Often patriotism is identified with war, the military, and those who have fallen in war. “The Star-Spangled Banner” itself, originally a poem by Francis Scott Key, describes a battle during the War of 1812, one in which our flag—15 stars and stripes at the time—survived the assault of the British in a Baltimore harbor. In opposition to a foe comes unity and with it a commonly experienced form of patriotism.
But I was part of a generation—the tail of the baby boomers—that slipped into the rare gaps in our history of wars. We were too young for the big ones—WW I and II, Korea, and Vietnam—and too old for the conflicts in the Mideast: The Gulf War, the War in Afghanistan, and second Iraq War. Military life was barely on our radar of consciousness. I’ve since become acutely aware of its power.
A number of times over the years, I guided a group of guys down the Middle Fork who served together in Vietnam. The intensity of their bond, their devotion to those who hadn’t survived is remarkable. They had been together in the war for a year or two, maybe three. Still, here they were decades later holding each other up, toasting friends and experiences we cannot know. I’ve always admired the depth of their relationship.
So, I can follow a thread of patriotism that weaves through war, friendship, and death. And it may be that it is death that most ties us together. Working as a ski patrolman for many years, I and other patrolmen have been in situations in which, despite our efforts, someone leaves the world before our eyes. The sanctity of the moment joins the survivors in a bond that resists the wear of time and distance.
Driving into the fairgrounds parking lot that night it hadn’t really dawned on me what “Little Britches” actually meant. Of course, it referred to children. These were children, 5- to 18-years-old riding animals that didn’t seem at all proportionally small or tame. I couldn’t believe what I was seeing. The broncos bucked furiously, pounded the earth with hooves, arched their bodies skyward. Boys were hanging on seemingly unafraid, bouncing above the broncos. Ultimately, they all fell, slapped the soft dirt like rag dolls, not far, it seemed, from the wild action of the horses’ hooves. Rodeo clowns moved in quickly, but it was harrowing to watch.

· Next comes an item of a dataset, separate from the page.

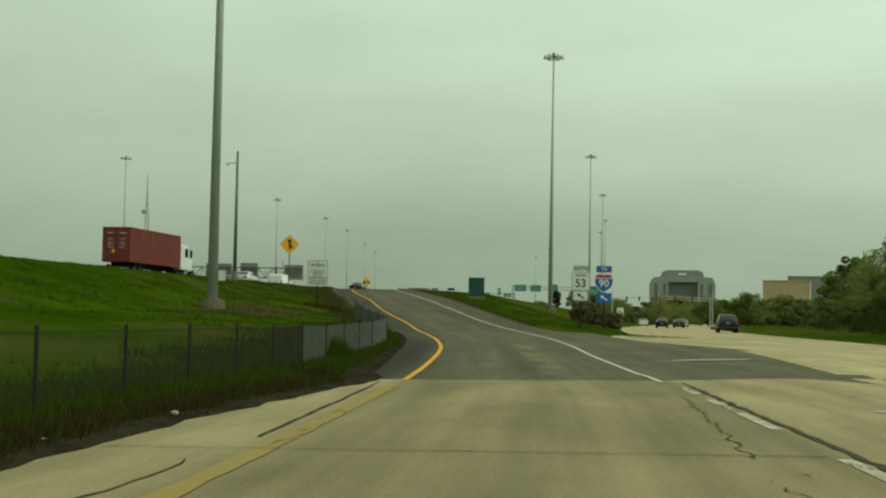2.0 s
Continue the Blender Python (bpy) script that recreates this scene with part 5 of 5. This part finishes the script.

Then came a kid named Skeeter from Billings, Montana, who couldn’t have been older than 11 or 12. Skeeter mounted his bronco in the loading pens across the way. Several men helped. When the iron gates opened, Skeeter’s horse broke out. The other broncos had exploded upwards trying to throw their riders. Skeeter’s horse charged forward. It bolted straight across the arena towards the grandstands. At the wooden railing not more than 20 feet away from us, the bronco started to pull up. Surely, I thought, the fence will be indestructible. But the loud splintering of wood shattered that illusion. The horse cracked through the fence, bucking forward and over, following its own front hooves. Skeeter sailed. People stood, screamed. The bronco was now 10 feet away, on its back, rolling from side to side trying to find its footing. Then, in an instant, the horse was up and broke forward in a sprint along the outside of the ring and out of sight.
With the horse gone, we all stood there stunned, staring at Skeeter limp in the dark soil. There was no sound, no motion in the stands. Rodeo workers raced to the boy’s side. Time seemed to stretch out forever, dread sinking into the collective psyche. Then little Skeeter stirred, moved a bit more, rolled to his back, and sat up. When that boy walked off, everyone in the place was standing, clapping, crying. For the second time in one night, I felt part of something bigger.
All these years later, the event seems clearer to me. Yes, patriotism can be borne of anger and aggression—unity in opposition to someone or thing or entity. But it can also be forged among disparate lives and lifestyles and beliefs with a common connection. Just as bonds can form in death and in opposition to the other, it, too, can form in aspiration, in bright life moving forward.